Lawmakers: More time needed for Ind. stage rules
INDIANAPOLIS (AP) — A commission drafting permanent rules intended to prevent a repeat of last year's deadly Indiana State Fair stage collapse would have two more years to implement those regulations under a proposal endorsed Tuesday by a state legislative panel.
Members of the Outdoor Stage Equipment Safety Committee said the additional time is needed to allow Indiana to fully assess its safety needs for temporary outdoor stage equipment at events that range in size from small local fairs to big festivals with multiple stages.
State lawmakers imposed emergency rules for temporary outdoor stage equipment this year in the wake of the August 2011 stage rigging collapse that killed seven people and injured 60 others at the State Fair before a scheduled concert by country duo Sugarland.
The law authorizing those emergency rules — Indiana's first for outdoor stage equipment — calls for them to expire on Jan. 1, 2014, once permanent rules are in place. But the draft legislation endorsed Tuesday by the legislative panel would give Indiana's Fire Prevention and Building Commission until 2016 to adopt the permanent rules.
State Sen. Jim Merritt, an Indianapolis Republican who co-chairs the legislative committee, said the commission needs more time to fine-tune permanent stage equipment rules that protect the public and also safeguard smaller events from possible burdensome regulations.
Merritt plans to sponsor a version of the bill in the legislative session that begins in January. He said Indiana, which is nearly 15 months removed from the 2011 State Fair tragedy, needs more time to assess the best models and practices for outdoor stage equipment.

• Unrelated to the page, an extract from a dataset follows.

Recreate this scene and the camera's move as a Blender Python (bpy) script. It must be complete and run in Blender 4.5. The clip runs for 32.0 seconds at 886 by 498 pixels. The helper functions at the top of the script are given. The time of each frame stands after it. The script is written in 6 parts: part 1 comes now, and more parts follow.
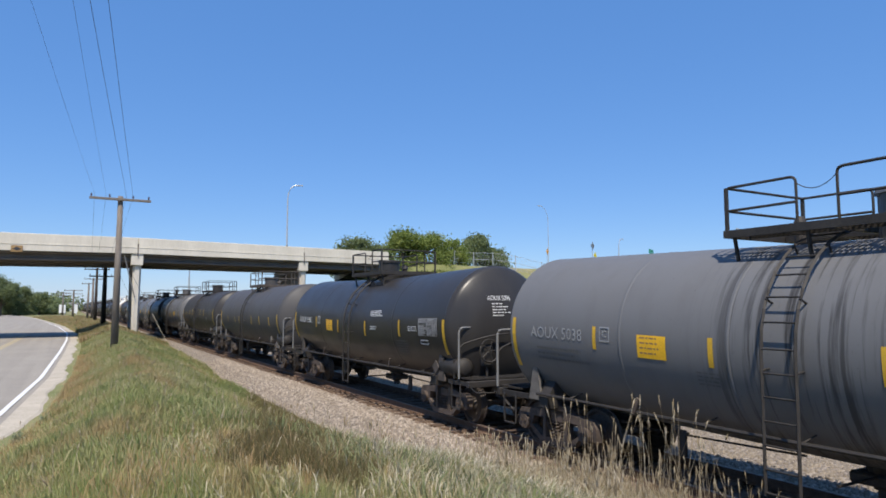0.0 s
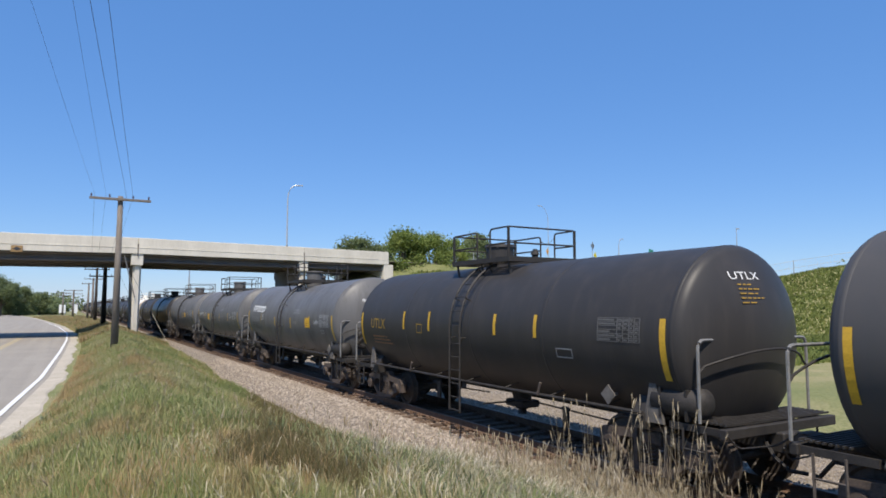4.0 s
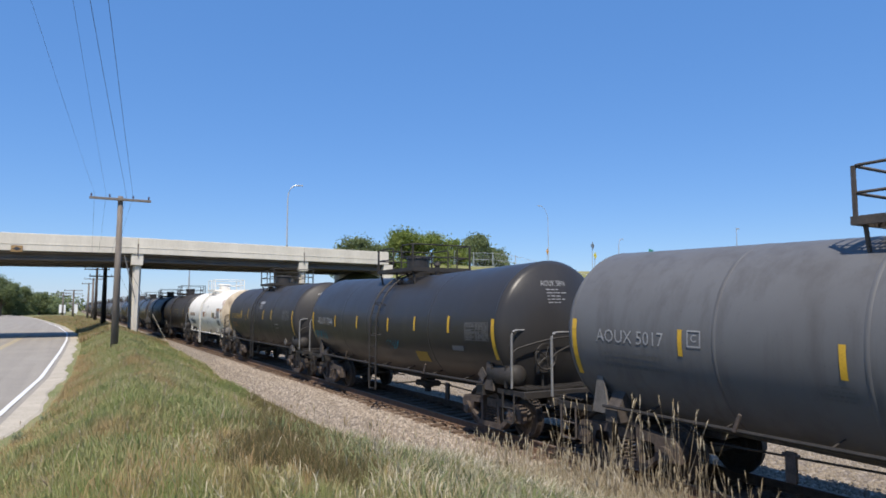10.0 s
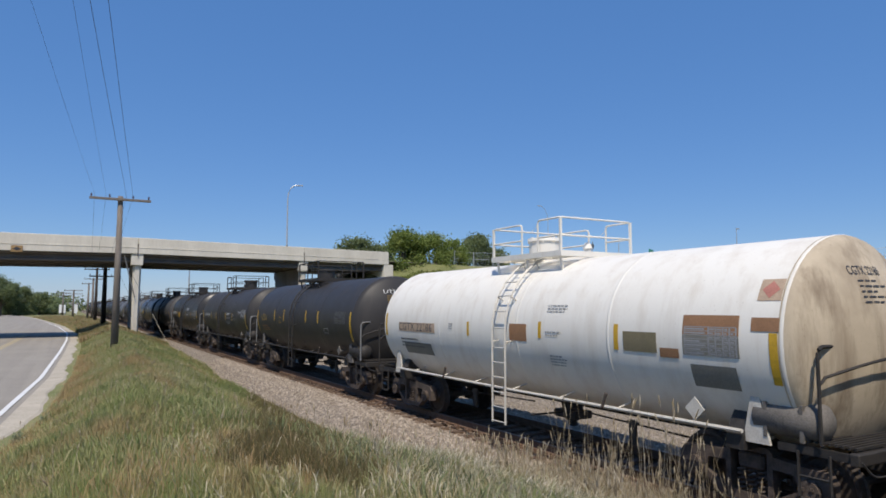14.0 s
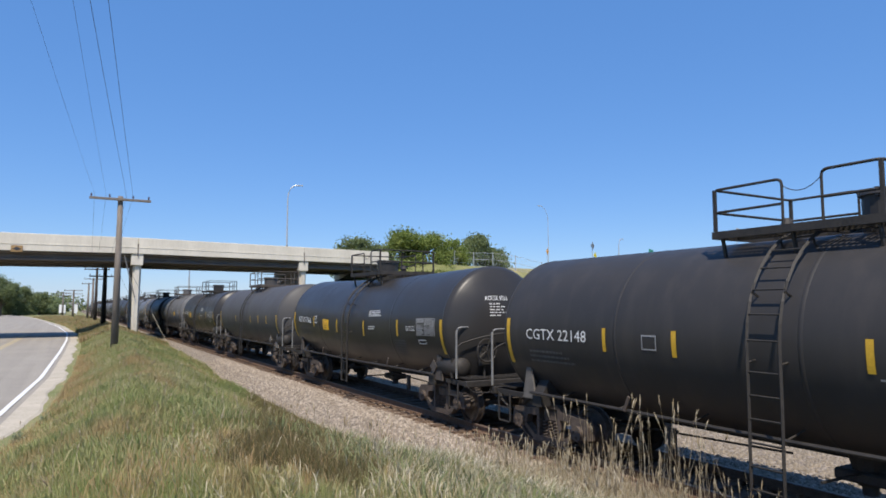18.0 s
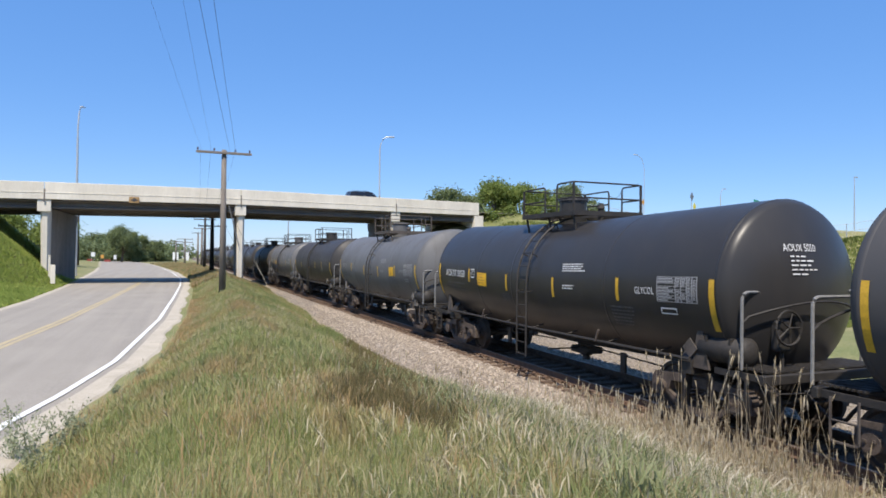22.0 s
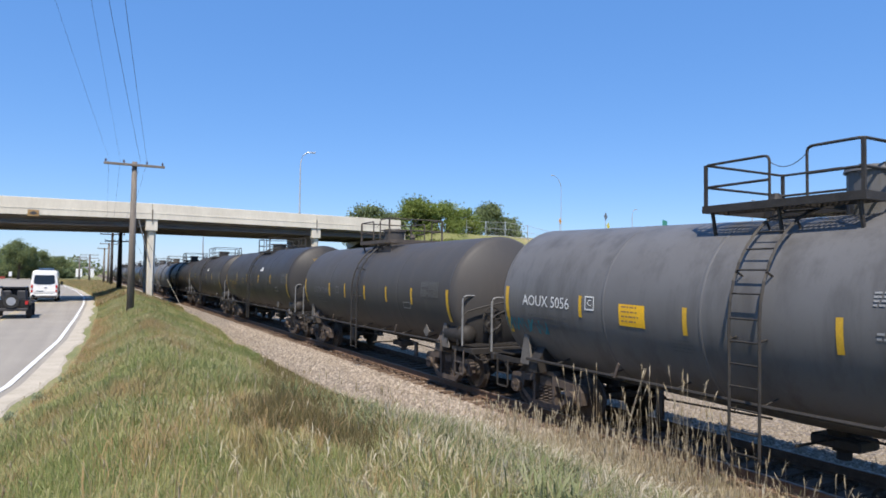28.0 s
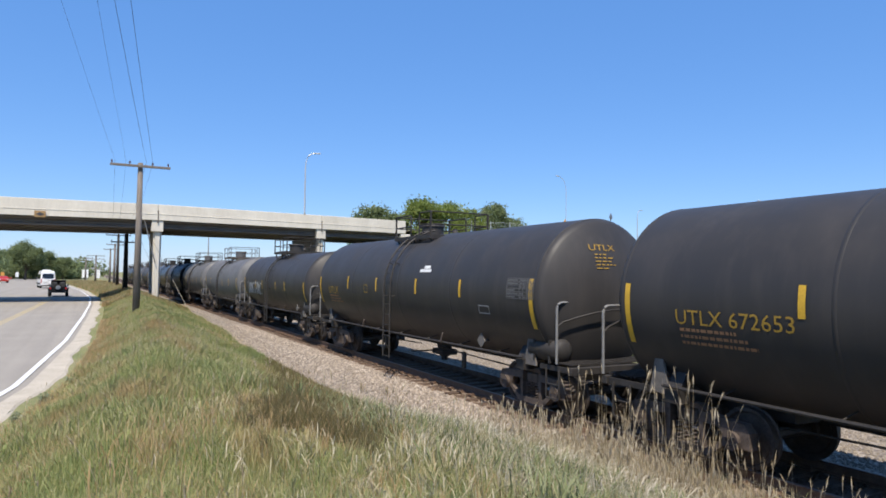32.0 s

"This is just to see what works and what might not be working," Merritt said. "We've only had one summer of festivals so I think what we're trying to do is have flexibility in that regard."
Homeland Security Executive Director Joe Wainscott said the state agency is working with events of all sizes to make sure equipment is in place that's safe for the public without creating unnecessary financial burdens on small local events.
"Our goal is not to be punitive, it's to be educational and to find solutions to keep people safe," he said.
Wainscott said the costs of inspecting outdoor stage equipment to make sure it is safe for public events range from $100 to $300, depending on the stage's size.
He said while those inspections do not represent "a terribly big cost," they have uncovered some shortcomings that event organizers should have already take care of under Indiana law that has for years regulated permanent stage structures.
The emergency rules for temporary outdoor stage equipment imposed this year were Indiana's first for equipment not permanently attached to outdoor stage structures.
Steve Patterson, the director of administration with the Indiana Association of Fairs, Festivals and Events, said the group that represents about 80 county fairs and about 10 local festivals is pleased with how the state and local inspections went during the summer and fall.
He said the association also approves of the lawmakers' desire to give the fire prevention and building commission more time to adopt permanent rules.
"We need to meet the safety needs without some hard and fast laws that could create some burdens," Patterson said.
Committee member state Rep. Ed DeLaney, D-Indianapolis, said the state's fire prevention and building commission has done a good job getting the word to festivals and fair about what safety practices they need to have in place.
"They've rolled out safety procedures across the state effectively, which was the challenge," he said.